:: AVAILABLE DATA

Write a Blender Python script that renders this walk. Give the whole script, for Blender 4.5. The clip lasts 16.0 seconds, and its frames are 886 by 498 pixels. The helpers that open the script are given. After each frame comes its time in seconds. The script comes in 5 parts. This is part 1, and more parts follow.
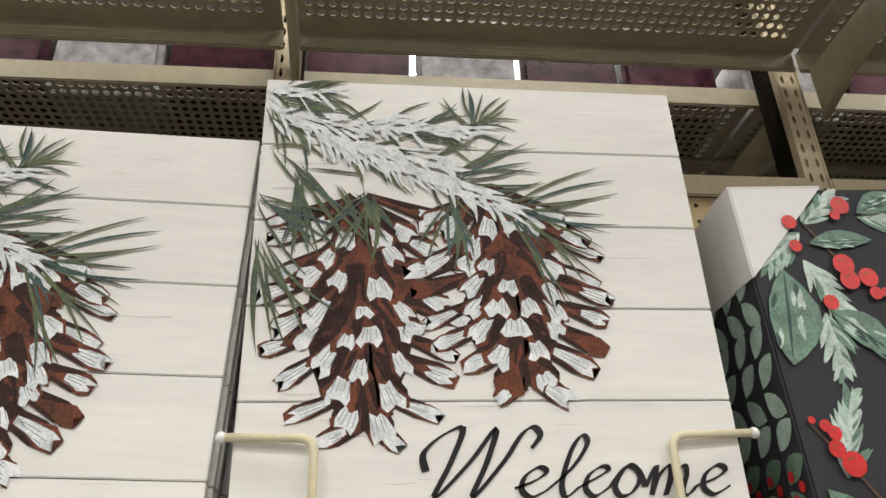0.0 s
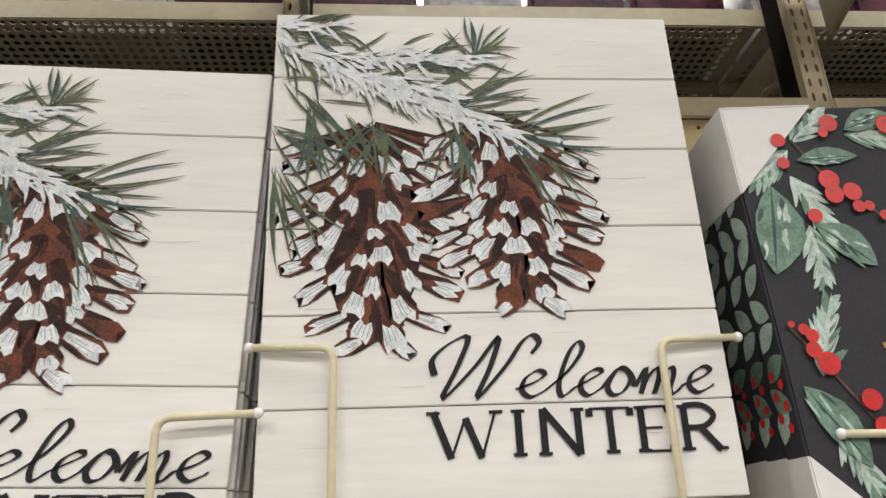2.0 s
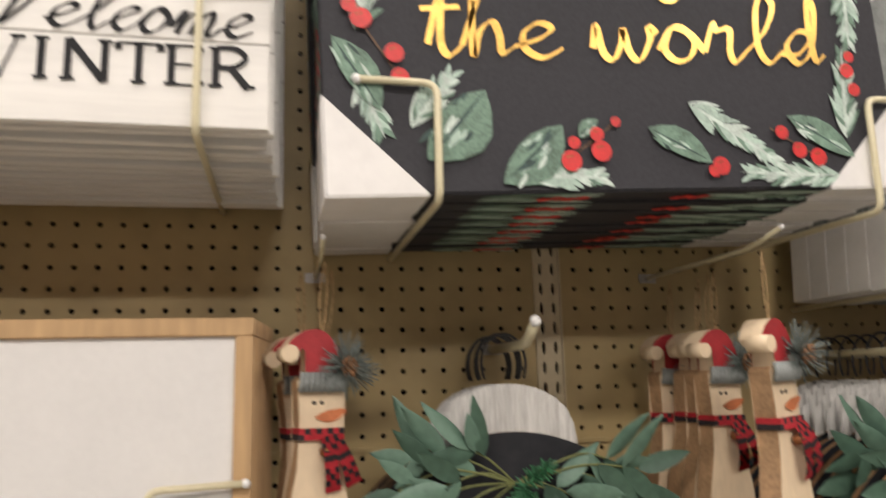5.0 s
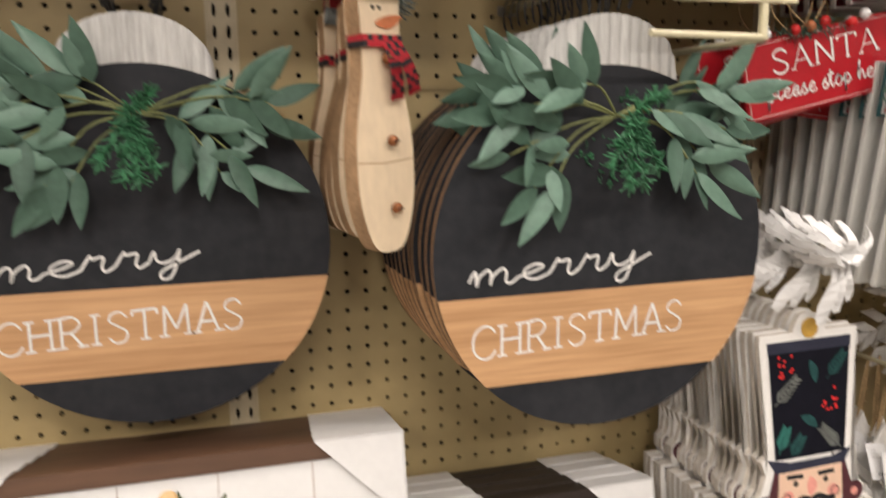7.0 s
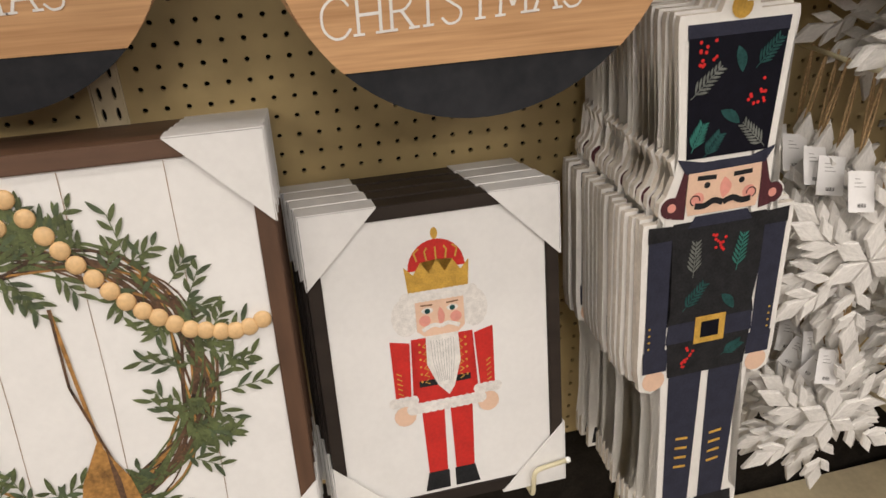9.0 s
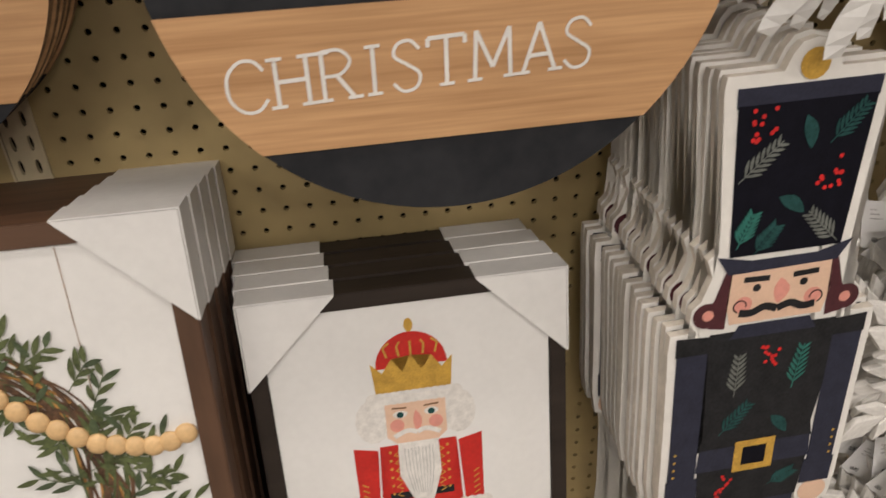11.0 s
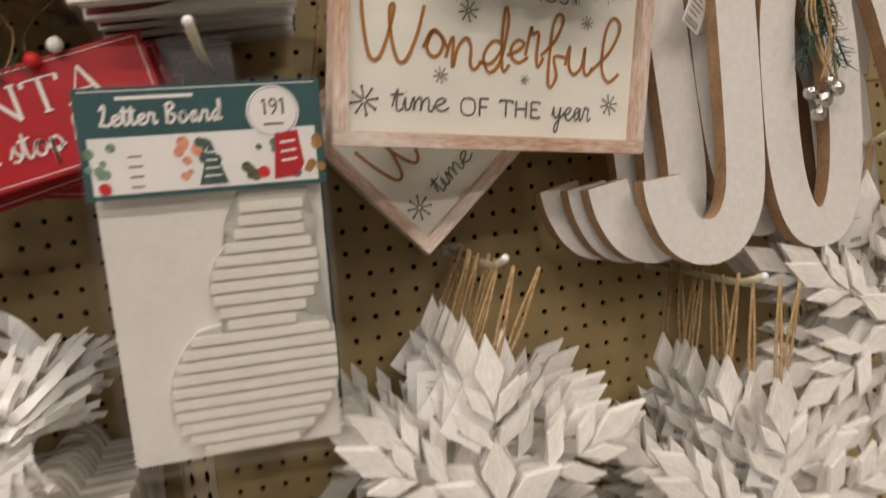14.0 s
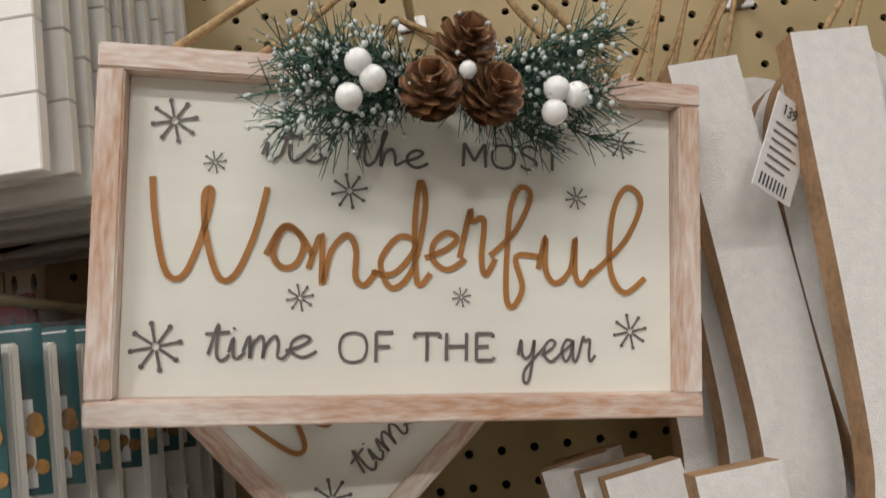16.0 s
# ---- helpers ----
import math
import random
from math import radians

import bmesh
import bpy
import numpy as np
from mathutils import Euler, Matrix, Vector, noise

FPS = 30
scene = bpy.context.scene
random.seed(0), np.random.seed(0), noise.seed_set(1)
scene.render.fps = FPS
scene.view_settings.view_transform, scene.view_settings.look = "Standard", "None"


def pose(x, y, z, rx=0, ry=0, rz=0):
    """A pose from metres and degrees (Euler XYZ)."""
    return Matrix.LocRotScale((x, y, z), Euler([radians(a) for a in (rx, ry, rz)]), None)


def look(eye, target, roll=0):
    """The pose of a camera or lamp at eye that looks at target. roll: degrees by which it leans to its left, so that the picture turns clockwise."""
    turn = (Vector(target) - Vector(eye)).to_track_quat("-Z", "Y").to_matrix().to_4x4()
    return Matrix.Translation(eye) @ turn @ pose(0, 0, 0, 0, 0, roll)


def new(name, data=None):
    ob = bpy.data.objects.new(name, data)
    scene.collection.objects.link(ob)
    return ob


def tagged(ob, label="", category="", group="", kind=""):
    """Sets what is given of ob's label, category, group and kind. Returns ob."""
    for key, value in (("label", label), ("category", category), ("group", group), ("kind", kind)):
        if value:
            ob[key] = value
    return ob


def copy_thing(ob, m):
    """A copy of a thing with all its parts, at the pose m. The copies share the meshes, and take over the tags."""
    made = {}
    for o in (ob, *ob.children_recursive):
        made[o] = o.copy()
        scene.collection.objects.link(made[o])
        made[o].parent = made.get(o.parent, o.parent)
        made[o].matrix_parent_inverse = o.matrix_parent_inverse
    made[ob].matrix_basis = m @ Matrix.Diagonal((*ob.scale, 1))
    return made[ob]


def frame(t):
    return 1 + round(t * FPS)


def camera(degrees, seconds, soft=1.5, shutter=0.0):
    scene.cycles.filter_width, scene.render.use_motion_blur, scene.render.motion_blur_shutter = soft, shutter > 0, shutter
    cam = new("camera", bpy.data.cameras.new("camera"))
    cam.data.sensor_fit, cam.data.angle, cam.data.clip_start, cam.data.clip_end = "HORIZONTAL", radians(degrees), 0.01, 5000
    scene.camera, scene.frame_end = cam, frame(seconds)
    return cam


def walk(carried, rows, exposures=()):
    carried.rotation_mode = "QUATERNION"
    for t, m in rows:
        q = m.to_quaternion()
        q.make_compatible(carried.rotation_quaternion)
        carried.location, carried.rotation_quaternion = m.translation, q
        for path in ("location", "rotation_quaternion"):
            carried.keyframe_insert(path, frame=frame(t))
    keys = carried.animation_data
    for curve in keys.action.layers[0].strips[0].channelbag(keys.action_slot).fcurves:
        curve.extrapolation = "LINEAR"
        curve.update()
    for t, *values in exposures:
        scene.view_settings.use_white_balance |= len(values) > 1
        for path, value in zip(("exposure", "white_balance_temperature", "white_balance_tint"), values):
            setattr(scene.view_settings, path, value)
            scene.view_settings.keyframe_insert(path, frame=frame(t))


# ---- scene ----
cam = camera(61.5, 16.0, shutter=0.4)
PATH = [
    (0, (-0.645, -0.854, 1.827), (-0.439, 0.92, 2.726), -2.0),
    (0.5, (-0.643, -0.866, 1.818), (-0.427, 0.916, 2.7), -2.7),
    (1, (-0.643, -0.866, 1.819), (-0.438, 0.956, 2.62), -2.3),
    (1.5, (-0.642, -0.873, 1.814), (-0.449, 0.97, 2.568), -2.6),
    (2, (-0.638, -0.892, 1.801), (-0.48, 0.962, 2.534), -2.5),
    (2.5, (-0.631, -0.925, 1.777), (-0.513, 0.924, 2.529), -2.1),
    (3, (-0.625, -0.961, 1.753), (-0.508, 0.889, 2.504), -2.1),
    (3.2, (-0.621, -0.98, 1.739), (-0.499, 0.874, 2.479), -1.8),
    (5.3, (-0.286, -0.893, 1.591), (0.186, 1.033, 1.85), -1.6),
    (5.5, (-0.263, -0.882, 1.579), (0.244, 1.043, 1.776), -1.6),
    (6, (-0.232, -0.893, 1.541), (0.321, 1.029, 1.581), -1.5),
    (6.5, (-0.136, -0.925, 1.512), (0.406, 0.996, 1.388), -1.3),
    (7, (0.008, -0.962, 1.488), (0.53, 0.939, 1.151), -0.7),
    (7.5, (0.08, -0.965, 1.464), (0.611, 0.87, 0.871), -0.3),
    (8, (0.104, -0.94, 1.434), (0.625, 0.812, 0.623), -0.0),
    (8.2, (0.114, -0.934, 1.426), (0.616, 0.786, 0.537), -0.1),
    (10.3, (0.247, -0.829, 1.402), (0.563, 0.834, 0.336), -2.6),
    (10.5, (0.248, -0.777, 1.415), (0.573, 0.87, 0.329), -1.8),
    (11, (0.302, -0.736, 1.421), (0.554, 0.948, 0.373), -2.2),
    (11.5, (0.402, -0.769, 1.44), (0.611, 0.951, 0.441), -2.8),
    (12, (0.541, -0.846, 1.449), (0.745, 0.919, 0.531), -3.0),
    (12.5, (0.635, -0.906, 1.449), (0.928, 0.889, 0.616), -2.6),
    (13, (0.696, -0.929, 1.461), (1.089, 0.907, 0.77), -3.0),
    (13.5, (0.794, -0.914, 1.471), (1.221, 0.987, 1.016), -4.4),
    (14, (0.904, -0.849, 1.483), (1.282, 1.102, 1.259), -6.5),
    (14.5, (0.975, -0.751, 1.509), (1.288, 1.223, 1.436), -7.4),
    (15, (1.036, -0.657, 1.539), (1.226, 1.331, 1.637), -7.9),
    (15.5, (1.098, -0.601, 1.538), (1.153, 1.379, 1.815), -8.3),
    (16, (1.127, -0.592, 1.516), (1.062, 1.384, 1.82), -7.1),
]
walk(cam, [(t, look(eye, target, roll)) for t, eye, target, roll in PATH], [(0, -0.53, 6450, 10), (3.2, -0.56, 6450, 10), (5.4, -0.22, 7000, 16), (6.0, -0.15, 7150, 17), (6.6, -0.08, 6950, 16), (7.6, -0.38, 6780, 14), (8.2, -0.46, 6950, 14.5), (10.4, -0.68, 6600, 12), (11, -0.7, 6850, 13.5), (12.5, -0.65, 7250, 16), (14.5, -0.64, 7080, 13.5), (15, -0.56, 6750, 11.5), (15.5, -0.49, 6420, 11), (16, -0.49, 6420, 11)])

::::

*WHAT IS EXPECTED*
Repeat all of the data above word for word, minus the pictures.

*EXERCISE ANSWER*
Write a Blender Python script that renders this walk. Give the whole script, for Blender 4.5. The clip lasts 16.0 seconds, and its frames are 886 by 498 pixels. The helpers that open the script are given. After each frame comes its time in seconds. The script comes in 5 parts. This is part 1, and more parts follow.
0.0 s
2.0 s
5.0 s
7.0 s
9.0 s
11.0 s
14.0 s
16.0 s
# ---- helpers ----
import math
import random
from math import radians

import bmesh
import bpy
import numpy as np
from mathutils import Euler, Matrix, Vector, noise

FPS = 30
scene = bpy.context.scene
random.seed(0), np.random.seed(0), noise.seed_set(1)
scene.render.fps = FPS
scene.view_settings.view_transform, scene.view_settings.look = "Standard", "None"


def pose(x, y, z, rx=0, ry=0, rz=0):
    """A pose from metres and degrees (Euler XYZ)."""
    return Matrix.LocRotScale((x, y, z), Euler([radians(a) for a in (rx, ry, rz)]), None)


def look(eye, target, roll=0):
    """The pose of a camera or lamp at eye that looks at target. roll: degrees by which it leans to its left, so that the picture turns clockwise."""
    turn = (Vector(target) - Vector(eye)).to_track_quat("-Z", "Y").to_matrix().to_4x4()
    return Matrix.Translation(eye) @ turn @ pose(0, 0, 0, 0, 0, roll)


def new(name, data=None):
    ob = bpy.data.objects.new(name, data)
    scene.collection.objects.link(ob)
    return ob


def tagged(ob, label="", category="", group="", kind=""):
    """Sets what is given of ob's label, category, group and kind. Returns ob."""
    for key, value in (("label", label), ("category", category), ("group", group), ("kind", kind)):
        if value:
            ob[key] = value
    return ob


def copy_thing(ob, m):
    """A copy of a thing with all its parts, at the pose m. The copies share the meshes, and take over the tags."""
    made = {}
    for o in (ob, *ob.children_recursive):
        made[o] = o.copy()
        scene.collection.objects.link(made[o])
        made[o].parent = made.get(o.parent, o.parent)
        made[o].matrix_parent_inverse = o.matrix_parent_inverse
    made[ob].matrix_basis = m @ Matrix.Diagonal((*ob.scale, 1))
    return made[ob]


def frame(t):
    return 1 + round(t * FPS)


def camera(degrees, seconds, soft=1.5, shutter=0.0):
    scene.cycles.filter_width, scene.render.use_motion_blur, scene.render.motion_blur_shutter = soft, shutter > 0, shutter
    cam = new("camera", bpy.data.cameras.new("camera"))
    cam.data.sensor_fit, cam.data.angle, cam.data.clip_start, cam.data.clip_end = "HORIZONTAL", radians(degrees), 0.01, 5000
    scene.camera, scene.frame_end = cam, frame(seconds)
    return cam


def walk(carried, rows, exposures=()):
    carried.rotation_mode = "QUATERNION"
    for t, m in rows:
        q = m.to_quaternion()
        q.make_compatible(carried.rotation_quaternion)
        carried.location, carried.rotation_quaternion = m.translation, q
        for path in ("location", "rotation_quaternion"):
            carried.keyframe_insert(path, frame=frame(t))
    keys = carried.animation_data
    for curve in keys.action.layers[0].strips[0].channelbag(keys.action_slot).fcurves:
        curve.extrapolation = "LINEAR"
        curve.update()
    for t, *values in exposures:
        scene.view_settings.use_white_balance |= len(values) > 1
        for path, value in zip(("exposure", "white_balance_temperature", "white_balance_tint"), values):
            setattr(scene.view_settings, path, value)
            scene.view_settings.keyframe_insert(path, frame=frame(t))


# ---- scene ----
cam = camera(61.5, 16.0, shutter=0.4)
PATH = [
    (0, (-0.645, -0.854, 1.827), (-0.439, 0.92, 2.726), -2.0),
    (0.5, (-0.643, -0.866, 1.818), (-0.427, 0.916, 2.7), -2.7),
    (1, (-0.643, -0.866, 1.819), (-0.438, 0.956, 2.62), -2.3),
    (1.5, (-0.642, -0.873, 1.814), (-0.449, 0.97, 2.568), -2.6),
    (2, (-0.638, -0.892, 1.801), (-0.48, 0.962, 2.534), -2.5),
    (2.5, (-0.631, -0.925, 1.777), (-0.513, 0.924, 2.529), -2.1),
    (3, (-0.625, -0.961, 1.753), (-0.508, 0.889, 2.504), -2.1),
    (3.2, (-0.621, -0.98, 1.739), (-0.499, 0.874, 2.479), -1.8),
    (5.3, (-0.286, -0.893, 1.591), (0.186, 1.033, 1.85), -1.6),
    (5.5, (-0.263, -0.882, 1.579), (0.244, 1.043, 1.776), -1.6),
    (6, (-0.232, -0.893, 1.541), (0.321, 1.029, 1.581), -1.5),
    (6.5, (-0.136, -0.925, 1.512), (0.406, 0.996, 1.388), -1.3),
    (7, (0.008, -0.962, 1.488), (0.53, 0.939, 1.151), -0.7),
    (7.5, (0.08, -0.965, 1.464), (0.611, 0.87, 0.871), -0.3),
    (8, (0.104, -0.94, 1.434), (0.625, 0.812, 0.623), -0.0),
    (8.2, (0.114, -0.934, 1.426), (0.616, 0.786, 0.537), -0.1),
    (10.3, (0.247, -0.829, 1.402), (0.563, 0.834, 0.336), -2.6),
    (10.5, (0.248, -0.777, 1.415), (0.573, 0.87, 0.329), -1.8),
    (11, (0.302, -0.736, 1.421), (0.554, 0.948, 0.373), -2.2),
    (11.5, (0.402, -0.769, 1.44), (0.611, 0.951, 0.441), -2.8),
    (12, (0.541, -0.846, 1.449), (0.745, 0.919, 0.531), -3.0),
    (12.5, (0.635, -0.906, 1.449), (0.928, 0.889, 0.616), -2.6),
    (13, (0.696, -0.929, 1.461), (1.089, 0.907, 0.77), -3.0),
    (13.5, (0.794, -0.914, 1.471), (1.221, 0.987, 1.016), -4.4),
    (14, (0.904, -0.849, 1.483), (1.282, 1.102, 1.259), -6.5),
    (14.5, (0.975, -0.751, 1.509), (1.288, 1.223, 1.436), -7.4),
    (15, (1.036, -0.657, 1.539), (1.226, 1.331, 1.637), -7.9),
    (15.5, (1.098, -0.601, 1.538), (1.153, 1.379, 1.815), -8.3),
    (16, (1.127, -0.592, 1.516), (1.062, 1.384, 1.82), -7.1),
]
walk(cam, [(t, look(eye, target, roll)) for t, eye, target, roll in PATH], [(0, -0.53, 6450, 10), (3.2, -0.56, 6450, 10), (5.4, -0.22, 7000, 16), (6.0, -0.15, 7150, 17), (6.6, -0.08, 6950, 16), (7.6, -0.38, 6780, 14), (8.2, -0.46, 6950, 14.5), (10.4, -0.68, 6600, 12), (11, -0.7, 6850, 13.5), (12.5, -0.65, 7250, 16), (14.5, -0.64, 7080, 13.5), (15, -0.56, 6750, 11.5), (15.5, -0.49, 6420, 11), (16, -0.49, 6420, 11)])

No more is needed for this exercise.